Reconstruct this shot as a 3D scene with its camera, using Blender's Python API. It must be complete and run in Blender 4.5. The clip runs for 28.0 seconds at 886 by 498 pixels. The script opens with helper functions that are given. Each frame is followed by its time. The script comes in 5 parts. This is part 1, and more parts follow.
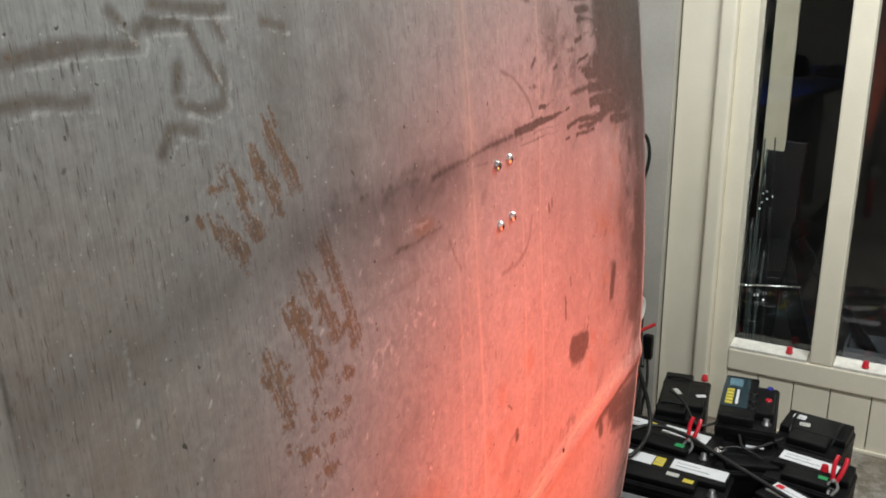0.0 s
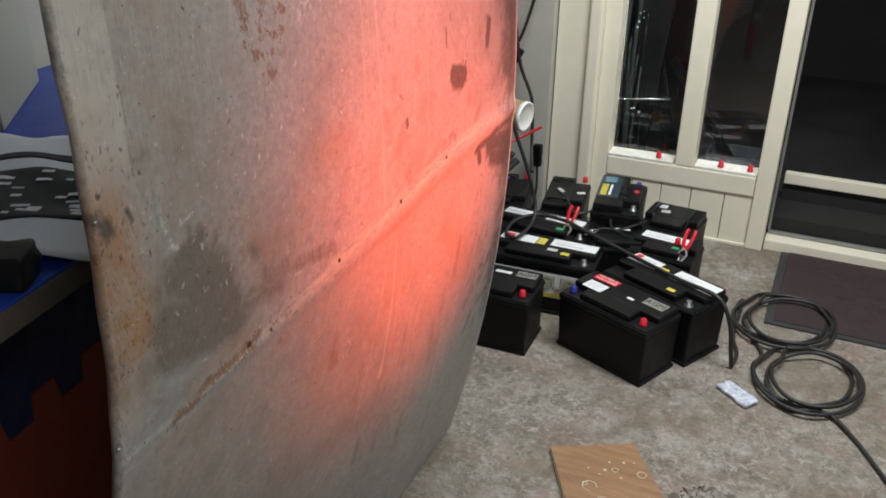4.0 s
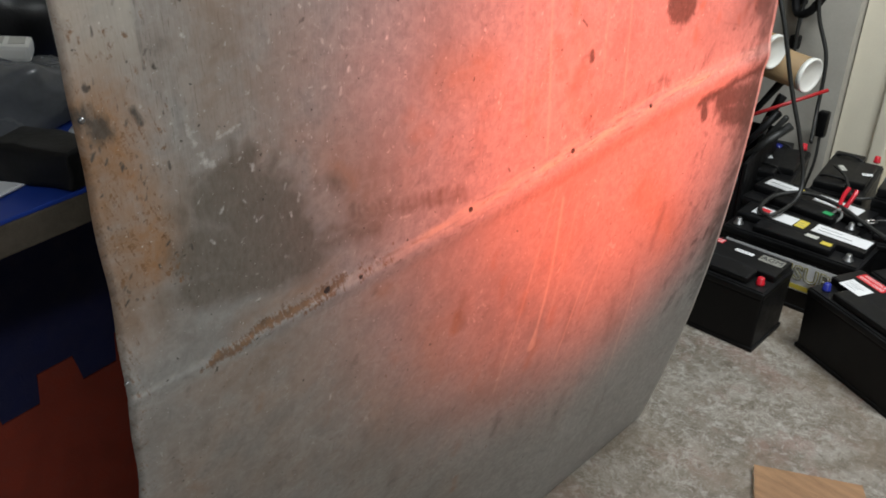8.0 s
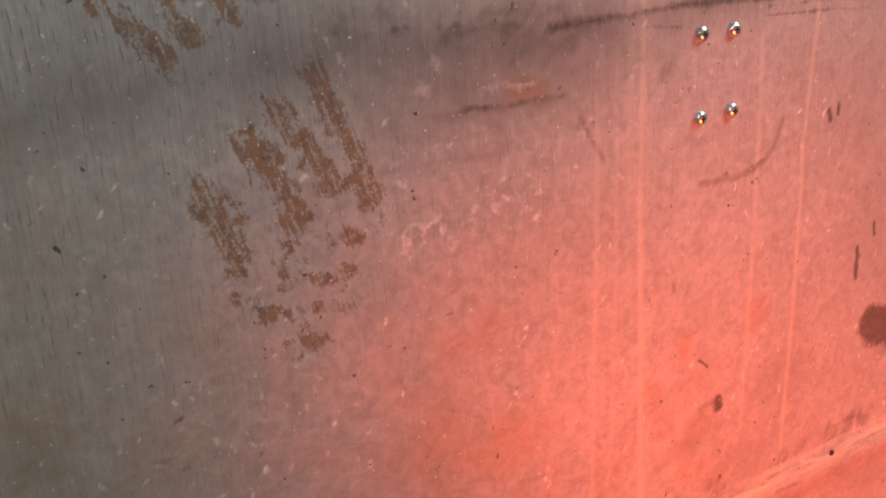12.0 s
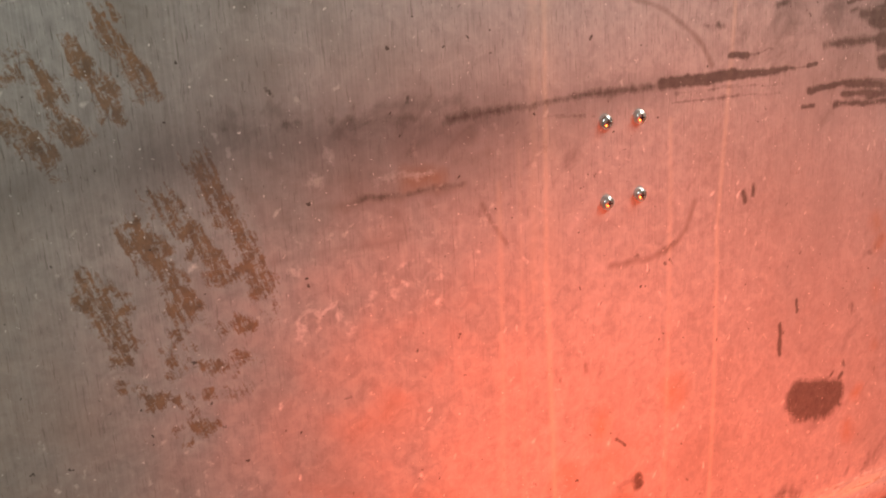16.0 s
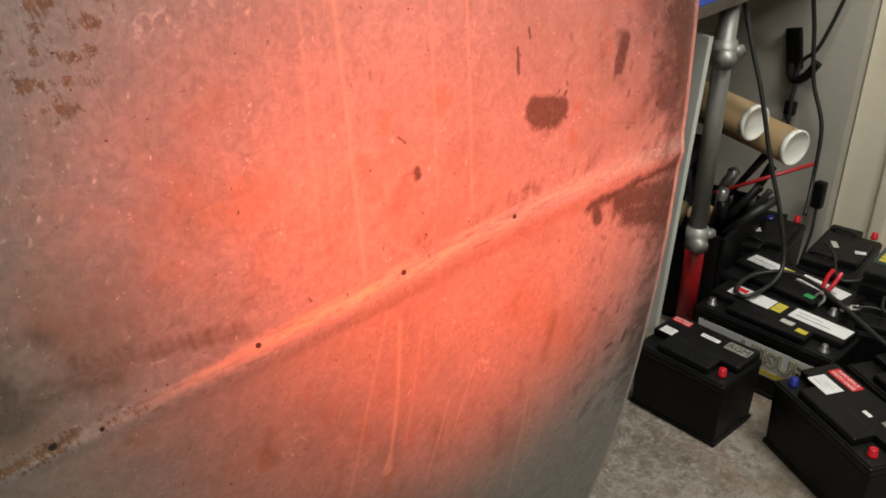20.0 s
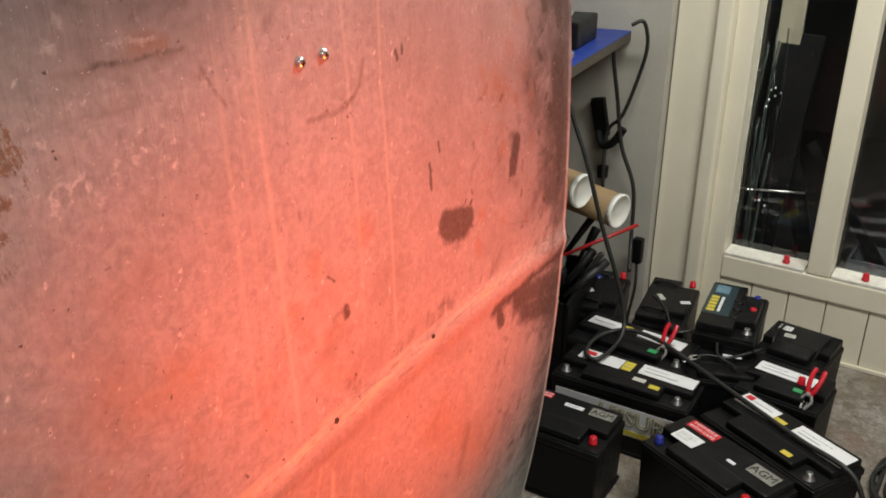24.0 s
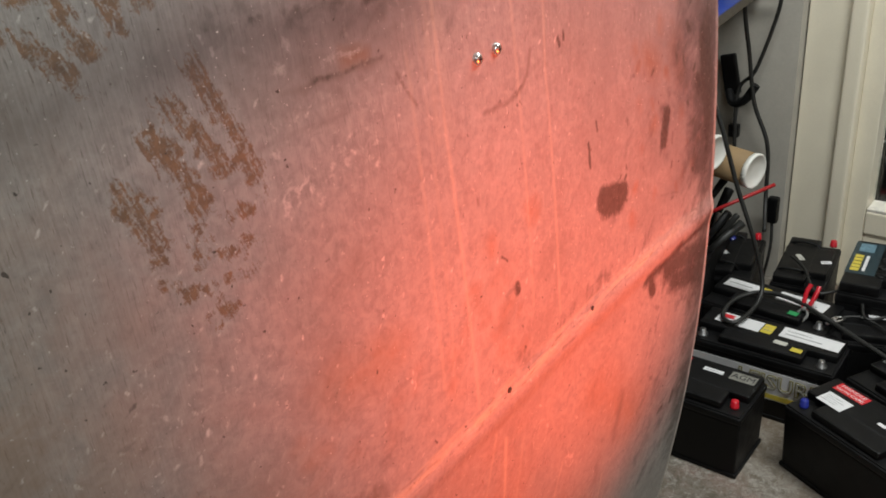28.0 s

**What is required:** The data above needs to be retyped exactly, with the images left out.

**Answer for the task:**
Reconstruct this shot as a 3D scene with its camera, using Blender's Python API. It must be complete and run in Blender 4.5. The clip runs for 28.0 seconds at 886 by 498 pixels. The script opens with helper functions that are given. Each frame is followed by its time. The script comes in 5 parts. This is part 1, and more parts follow.
0.0 s
4.0 s
8.0 s
12.0 s
16.0 s
20.0 s
24.0 s
28.0 s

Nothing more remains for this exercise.